John Rettig: Yes. Thanks Darrin. I think we’re in a really unique position to balance growth and profitability given our business model. And if you look at our earnings, our profitability capabilities, excluding the impact of interest rates, we’re actually non-GAAP operating income without flow profitable in the second quarter, and we’ve increased our estimates by north of 10% for the full year. So, what we are focused on is driving near-term profitability while also investing in longer-term growth initiatives because this is a big market opportunity we are going after. And I think we’re striking the right balance between growth and profitability in the near term. We’ll obviously continue to adjust our operating plans, our expenses as needed given the market conditions, but we think that our estimates for the second half of the year are a good balance between those objectives.

Darrin Peller: Thanks.

Operator: Thank you.

John Rettig: Thank you, Darrin.

Operator: The next question comes from the line of Andrew Schmidt with Citigroup. Your line is now open.

Andrew Schmidt: Hey Rene. Hey John. Thanks for having me on the call here. I wanted to dig into gross margin for a second. Even if we just pull out the float revenue still very, very healthy. Maybe if you could just dimensionalize the drivers there, whether it’s mix or other factors? And then understanding that there will be some fluctuation in TPV in the back half, whether we’re at sustainably higher level from a gross margin level perspective, any color there would be helpful. Thanks a lot guys.

John Rettig: Sure. Thanks for the question, Andrew. Yes, we, I think, achieved our highest ever non-GAAP gross margin in the second quarter. And that’s a function of both our payment type mix, where we’re seeing increases in ad valorem payments at high margins. Our optimization efforts around transaction costs.
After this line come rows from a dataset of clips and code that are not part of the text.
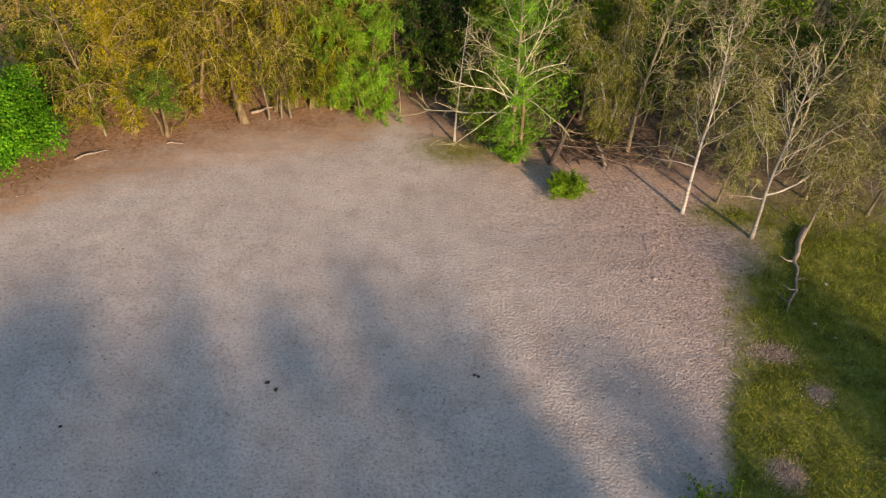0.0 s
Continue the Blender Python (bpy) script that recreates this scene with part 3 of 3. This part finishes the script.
def thicket(name, seed, mat, twig_mat, wide, tall, stalks, leaves, leaf, up=0.12):
    """A shrub: arching stalks from one root, leaves all along them."""
    rng = np.random.default_rng(seed)
    root = empty(name)
    t, spots = Tubes(), []
    for _ in range(stalks):
        a, r = rng.uniform(0, 2 * math.pi), rng.uniform(0, 0.5) * wide
        way = (math.cos(a) * rng.uniform(0.1, 1.1) * wide / tall, math.sin(a) * rng.uniform(0.1, 1.1) * wide / tall, 1)
        line = curve_path(rng, (math.cos(a) * r, math.sin(a) * r, -0.05), way, tall * rng.uniform(0.7, 1.2), 6, -up, 0.15)
        t.add(line, 0.014 * np.linspace(1, 0.4, 6), 3)
        for _ in range(leaves):
            spots.append(along(line, rng.uniform(0.08, 1))[0])
    tagged(t.link("twig", twig_mat, root), kind="stuff")
    c = np.array(spots) + rng.normal(size=(len(spots), 3)) * wide * 0.09
    c[:, 2] = np.maximum(c[:, 2], 0.06)
    v, f = leaf_quads(rng, c, leaf[0], leaf[1], 0.3, 0.0, 1.3)
    tagged(link_mesh("crown", v, f, mat, root, smooth=False), kind="stuff")
    return root


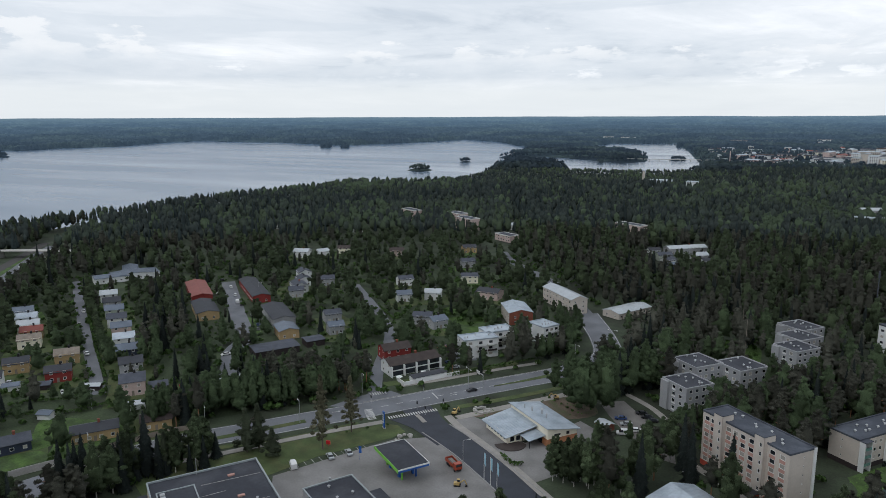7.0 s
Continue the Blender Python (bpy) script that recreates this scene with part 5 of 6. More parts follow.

So with our scale, increasing our ability to lower transaction costs as we’re processing payments on behalf of SMBs. And obviously, you mentioned float revenue, which is a contributor as well. We’re operating from a non-GAAP gross margin perspective, well above the ranges that we established earlier in the year. We expect to continue to be above the ranges in FY’23, just given the current composition that we have and our ability to continue to deliver cost optimization to drive strong gross margins. So we feel really good about the margin potential of the business from here.

Andrew Schmidt: Perfect. Thank you very much John.

John Rettig: Thanks, Andrew.

Operator: Thank you. Our next question comes from the line of Keith Weiss with Morgan Stanley. Your line is now open.

Jonathan Lee: Hey Jonathan on for Keith. Thanks for taking my question. First off, standalone BILL take rate expanded less than what we’ve seen historically. Can you help us understand some of the factors around that? Is that macro potentially impacted customer behavior around payment modality and was there a change in pace around payment widely adoption at the quarter?